Gabriela e Ornella sonham em ter uma grande família e já fazem planos para uma segunda criança. Desta vez, é Ornella quem vai engravidar. “Esperamos que ela ou ele chegue no próximo verão, após às provas”, diz Gabriela. Outros cinco tubos de ensaio do mesmo doador estão as aguardando nos frigoríficos do banco de sêmen Cryos.

Para realizar o sonho, as duas mulheres precisam driblar a lei: “É um ato de desobediência civil, porque ninguém pode nos tirar o direito de sermos mães”.

Leis suíças

Na Suíça, as técnicas de reprodução assistida são vedadas aos casais de mesmo sexo. O acesso à doação de esperma é reservado a casais heterossexuais em matrimônio. Entretanto pessoas LGBT têm se voltado cada vez mais para clínicas de fertilidade em outros países europeus como a Espanha e a Dinamarca, ou para bancos de sêmen no exterior. Em casos de doações anônimas, nenhuma informação a respeito do doador é revelada. 

Driblar a lei suíça e ir ao exterior para fazer uma inseminação artificial não é uma ação passiva de punição pela lei suíça.

Aos casais do mesmo sexo também é vedada a adoção conjunta.
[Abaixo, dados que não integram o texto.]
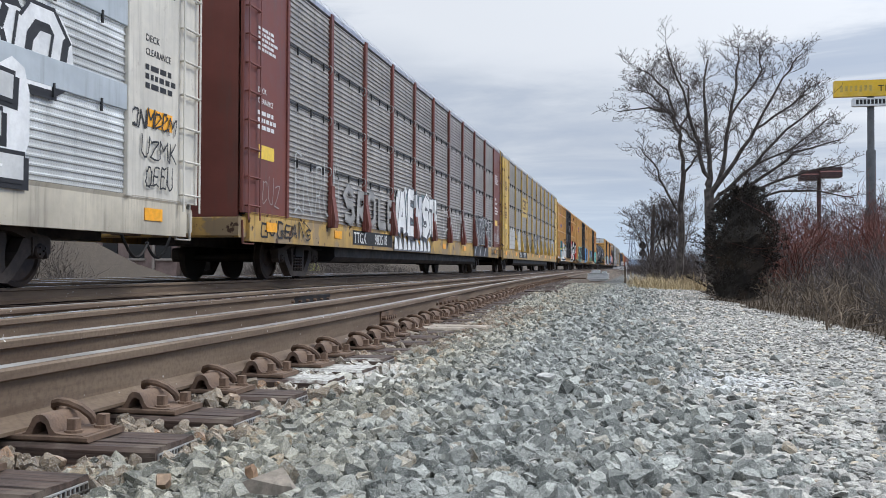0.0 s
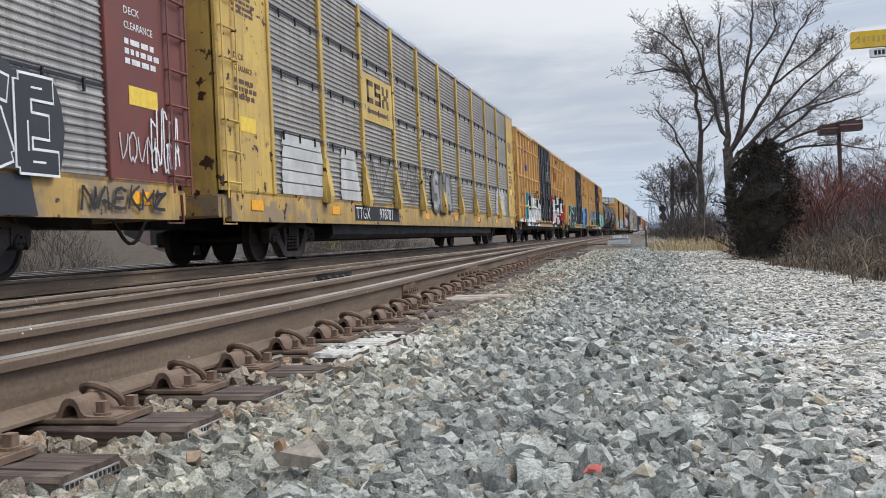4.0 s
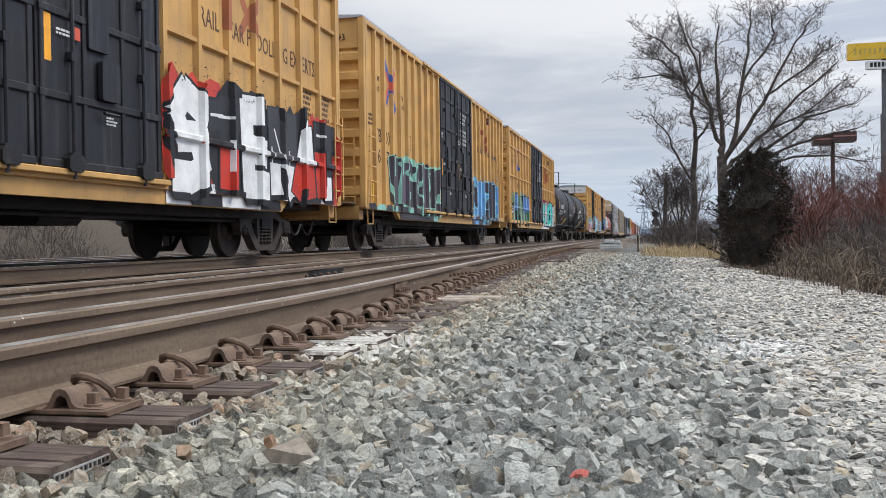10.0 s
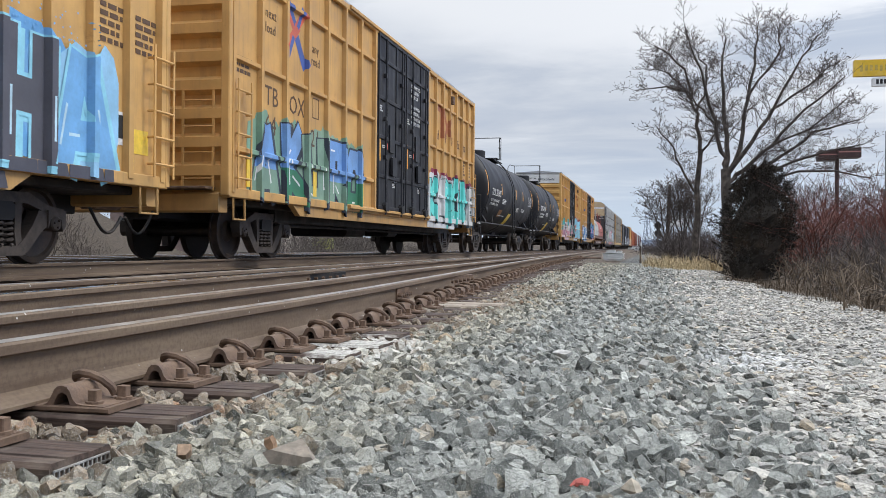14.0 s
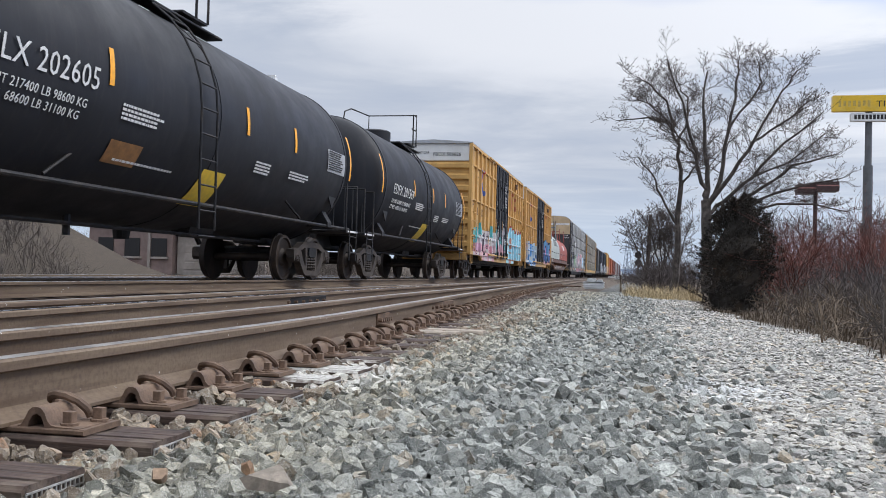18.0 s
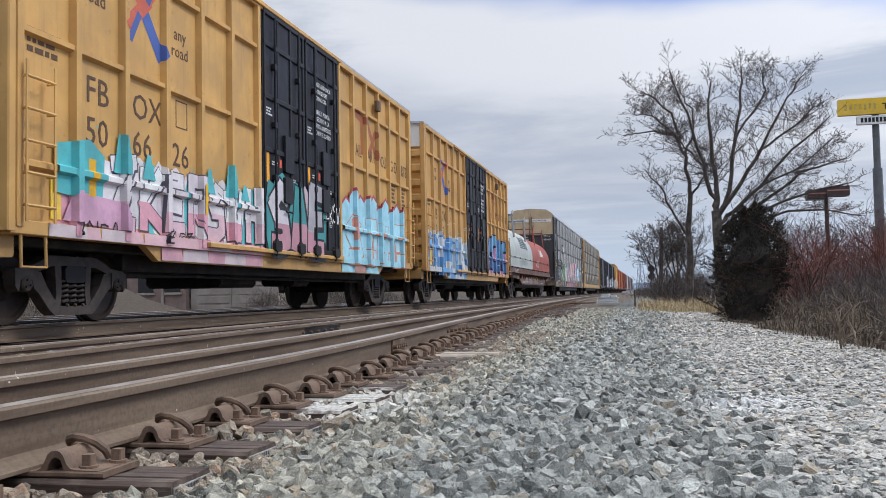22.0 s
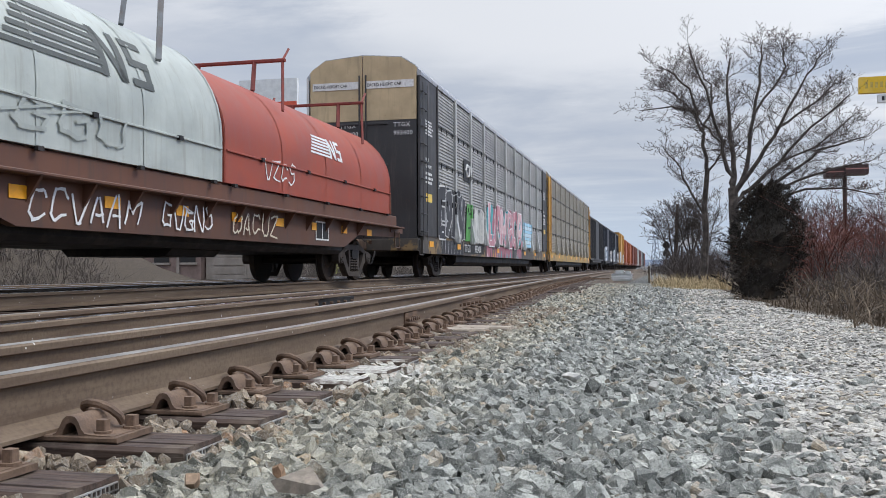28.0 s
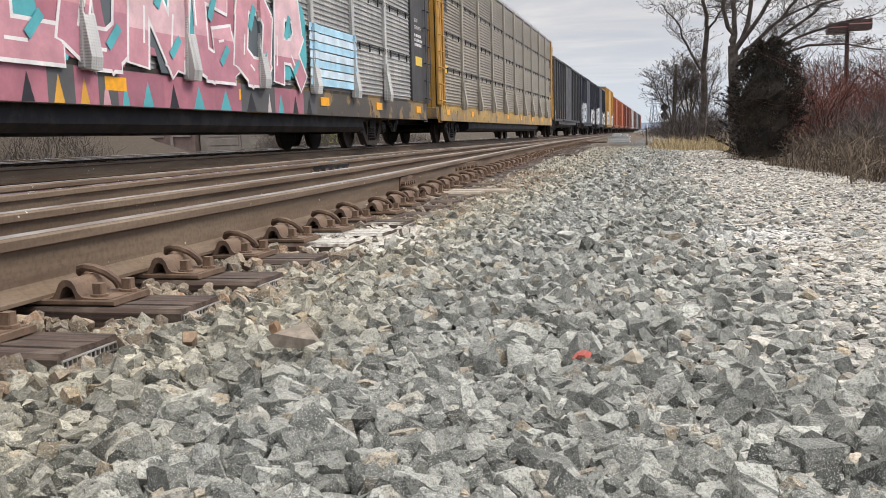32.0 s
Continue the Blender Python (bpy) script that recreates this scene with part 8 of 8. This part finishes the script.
part("roof", Geo().box(-24.5, -19.2, 46.2, 53.2, 2.2, 2.35), roof_metal, shed)
for k in range(2):
    gate = part("garage_door", Geo().box(-24.1 + 2.4 * k, -22.1 + 2.4 * k, 46.33, 46.38, -0.3, 1.7), beige, shed, "dull panelled roll-up door")
    for q in range(4):
        part("door_panel", Geo().slab(-24.0 + 2.4 * k, -22.2 + 2.4 * k, 46.30, 46.33, -0.22 + 0.47 * q, 0.18 + 0.47 * q, 0.02, "x"), beige, gate)
thing("delivery_van", Geo().slab(-33.2, -30.6, 50, 52, 0.1, 1.75, 0.25, "y"), sign_white, "pale van parked behind the tracks", "van")
thing("relay_box", Geo().slab(-19.95, -19.35, 50, 50.8, -0.3, 0.92, 0.06, "y"), sign_white, "white lineside equipment box on the bank", "equipment box")
thing("relay_box", Geo().slab(-19.3, -18.2, 50.2, 50.9, -0.3, 0.86, 0.05, "y"), plain("lime_paint", (0.55, 0.58, 0.14), 0.5), "yellow-green metal box beside the tracks", "equipment box")
road_sign = thing("store_sign", Geo().slab(-43.9, -41.3, 60, 60.3, 3.1, 3.95, 0.05, "y"), mark_red, "red and white store sign behind the tracks", "sign")
part("post", Geo().tube([(-42.6, 60.2, -0.3), (-42.6, 60.2, 3.1)], 0.1, 8), pole_grey, road_sign)
bb = thing("billboard", Geo().slab(-34.0, -28.9, 70.0, 70.5, 13.75, 16.05, 0.05, "y"), sign_white, "weathered white billboard behind the train", "billboard")
part("border", Geo().box(-34.0, -28.9, 69.95, 69.99, 13.75, 14.15), mark_red, bb)
part("post", Geo().tube([(-31.4, 70.4, -0.5), (-31.4, 70.4, 13.8)], 0.35, 10), pole_grey, bb)
part("catwalk", Geo().box(-34.2, -28.7, 69.2, 69.9, 13.60, 13.70), pole_grey, bb)


# ---------------------------------------------------------------- trees and brush
bark = plain("bark", (0.068, 0.057, 0.050), 0.95, 0, 8.0, 0.35, (0.24, 0.21, 0.18), 0.4, 0.6)
twig = plain("twig", (0.090, 0.074, 0.068), 0.95, 0, 10.0, 0.3)
twig_red = plain("twig_red", (0.15, 0.055, 0.042), 0.9, 0, 5.0, 0.35, (0.12, 0.085, 0.065), 0.5)
weed_brown = plain("weed_brown", (0.115, 0.088, 0.062), 0.95, 0, 3.0, 0.45)
twig_grey = plain("twig_grey", (0.098, 0.083, 0.072), 0.95, 0, 6.0, 0.35)
twig_tan = plain("twig_tan", (0.15, 0.115, 0.082), 0.95, 0, 6.0, 0.35)
straw = plain("straw", (0.43, 0.335, 0.19), 0.9, 0, 5.0, 0.3)
cedar_green = plain("cedar_green", (0.040, 0.036, 0.031), 0.9, 0, 2.0, 0.5, (0.085, 0.060, 0.042), 0.7, 0.2, 0.15)


def grow(g, rng, p, d, length, r, level, reach, droop=0.0, spread=0.6, sides=5):
    """A limb of a few bent pieces, with smaller limbs from it."""
    pts, rs = [p.copy()], [r]
    steps = 4 if level < 3 else 3
    for i in range(steps):
        j = 0.15 if level < 2 else 0.27
        d = (d + Vector((rng.gauss(0, j), rng.gauss(0, j), rng.gauss(0, j * 0.8) + 0.07 - droop))).normalized()
        p = p + d * (length / steps)
        pts.append(p.copy())
        rs.append(r * (1 - 0.45 * (i + 1) / steps))
    g.tube(pts, rs, max(3, sides - level), False)
    if level >= reach:
        return
    kids = (3, 4, 4, 4, 3)[min(level, 4)]
    for k in range(kids):
        u = 0.35 + 0.65 * (k + rng.random() * 0.6) / kids
        i = min(steps - 1, int(u * steps))
        q = pts[i].lerp(pts[i + 1], u * steps - i) if u < 1 else pts[-1]
        a = rng.uniform(0, 2 * math.pi)
        side = d.cross(Vector((math.cos(a), math.sin(a), rng.uniform(-0.3, 0.3)))).normalized()
        nd = (d * rng.uniform(0.6, 1.0) + side * spread * rng.uniform(0.7, 1.3)).normalized()
        grow(g, rng, q, nd, length * rng.uniform(0.58, 0.78), rs[min(i + 1, steps)] * 0.66, level + 1, reach, droop, spread, sides)


def bough(g, rng, p, d, length, r, level):
    """A bough that curves up towards its tip, with shorter ones from alternate sides; the last carry small dry seed clusters."""
    pts, rs, steps = [p.copy()], [r], (5, 4, 3)[level]
    for i in range(steps):
        d = (d + Vector((rng.gauss(0, 0.17), rng.gauss(0, 0.17), rng.gauss(0.05, 0.15)))).normalized()
        p = p + d * (length / steps)
        pts.append(p.copy())
        rs.append(r * (1 - 0.55 * (i + 1) / steps))
    g.tube(pts, rs, (5, 4, 3)[level], False)
    if level == 2:
        if rng.random() < 0.45:
            for _ in range(2):
                e = Vector((rng.gauss(0, 0.03), rng.gauss(0, 0.03), rng.gauss(0, 0.025)))
                g.tube([p + e * 0.2, p + e], [0.011, 0.007], 3)
        return
    turn_ = rng.uniform(0, 6.28)
    for k in range((6, 4)[level]):
        u = 0.22 + 0.78 * (k + 0.6 * rng.random()) / (6, 4)[level]
        i = min(steps - 1, int(u * steps))
        q = pts[i].lerp(pts[i + 1], min(1.0, u * steps - i))
        turn_ += 2.4 + rng.uniform(-0.5, 0.5)
        side = Vector((math.cos(turn_), math.sin(turn_) * 0.8, rng.uniform(-0.2, 0.5)))
        bough(g, rng, q, (d * rng.uniform(0.55, 0.95) + side * 0.75).normalized(), length * rng.uniform(0.36, 0.56), max(0.0052, rs[i] * 0.55), level + 1)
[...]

A partir de 1º de janeiro de 2018, entretanto, eles poderão adotar os filhos do parceiro se já estiverem morando juntos por três anos, mesmo que não tenham registro de união estável. A nova lei preenche uma lacuna importante na legislação suíça, garantindo em particular que crianças nascidas de pais e mães do mesmo sexo possam viver com esse segundo progenitor, mesmo que o pai ou mãe biológico já tenha falecido.